Your instructions
Exact reproduction of the data is required, with images excluded.

Collected data
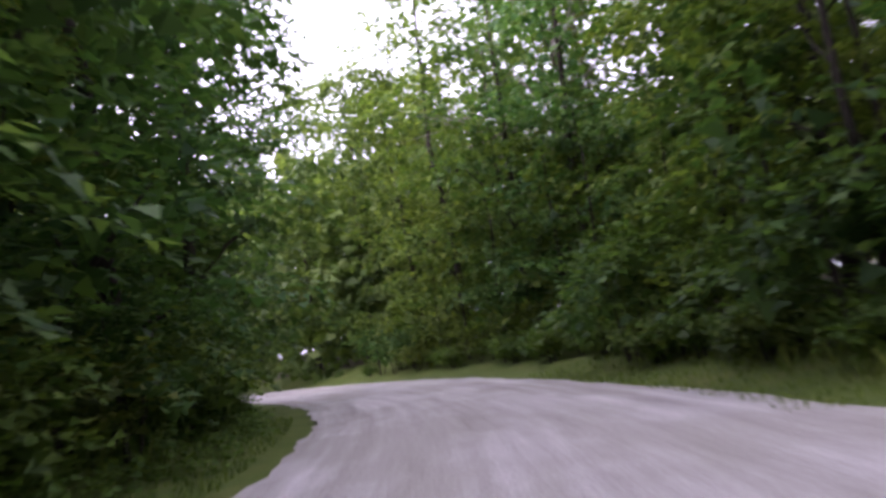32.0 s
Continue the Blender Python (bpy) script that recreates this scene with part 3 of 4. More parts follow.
for k in range(3):
    make_shrub("bush", 90 + k, 2.3 + 0.4 * k, 1.5, 0.16, 8, 16, 8, (M_LEAF, M_WEED, M_LEAF_COOL)[k], "dense leafy green bush at the edge of the wood")
for k in range(2):
    make_shrub("flowering_bush", 95 + k, 2.9, 1.5, 0.15, 10, 26, 8, M_WEED, "elder bush with flat white flower heads", flowers=15)
for k in range(3):
    make_shrub("tall_weed", 100 + k, 1.0 + 0.15 * k, 0.75, 0.13, 5, 12, 7, M_WEED, "clump of tall leafy weeds on the verge", category="weeds", stems=2)


def row(side, kinds, start, end, gap, off, jitter=0.8, size=(0.9, 1.12), skip=(), margin=2.0):
    """Plants along one side of the road, at a distance from its line."""
    s = start + gap * 0.5 * rng.random()
    while s < end:
        d = off(s) if callable(off) else off
        x, y = road_way.at(s, side * (d + rng.uniform(-jitter, jitter)))
        if not any(a < s < b for a, b in skip) and clear(float(x), float(y), margin):
            kind = kinds[int(rng.integers(len(kinds)))]
            turn = float(rng.uniform(0, 360))
            place(kind, x, y, turn, float(rng.uniform(*size)), (float(rng.normal(0, 2)), float(rng.normal(0, 2))))
        s += gap * float(rng.uniform(0.75, 1.3))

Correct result
32.0 s
Continue the Blender Python (bpy) script that recreates this scene with part 3 of 4. More parts follow.
for k in range(3):
    make_shrub("bush", 90 + k, 2.3 + 0.4 * k, 1.5, 0.16, 8, 16, 8, (M_LEAF, M_WEED, M_LEAF_COOL)[k], "dense leafy green bush at the edge of the wood")
for k in range(2):
    make_shrub("flowering_bush", 95 + k, 2.9, 1.5, 0.15, 10, 26, 8, M_WEED, "elder bush with flat white flower heads", flowers=15)
for k in range(3):
    make_shrub("tall_weed", 100 + k, 1.0 + 0.15 * k, 0.75, 0.13, 5, 12, 7, M_WEED, "clump of tall leafy weeds on the verge", category="weeds", stems=2)


def row(side, kinds, start, end, gap, off, jitter=0.8, size=(0.9, 1.12), skip=(), margin=2.0):
    """Plants along one side of the road, at a distance from its line."""
    s = start + gap * 0.5 * rng.random()
    while s < end:
        d = off(s) if callable(off) else off
        x, y = road_way.at(s, side * (d + rng.uniform(-jitter, jitter)))
        if not any(a < s < b for a, b in skip) and clear(float(x), float(y), margin):
            kind = kinds[int(rng.integers(len(kinds)))]
            turn = float(rng.uniform(0, 360))
            place(kind, x, y, turn, float(rng.uniform(*size)), (float(rng.normal(0, 2)), float(rng.normal(0, 2))))
        s += gap * float(rng.uniform(0.75, 1.3))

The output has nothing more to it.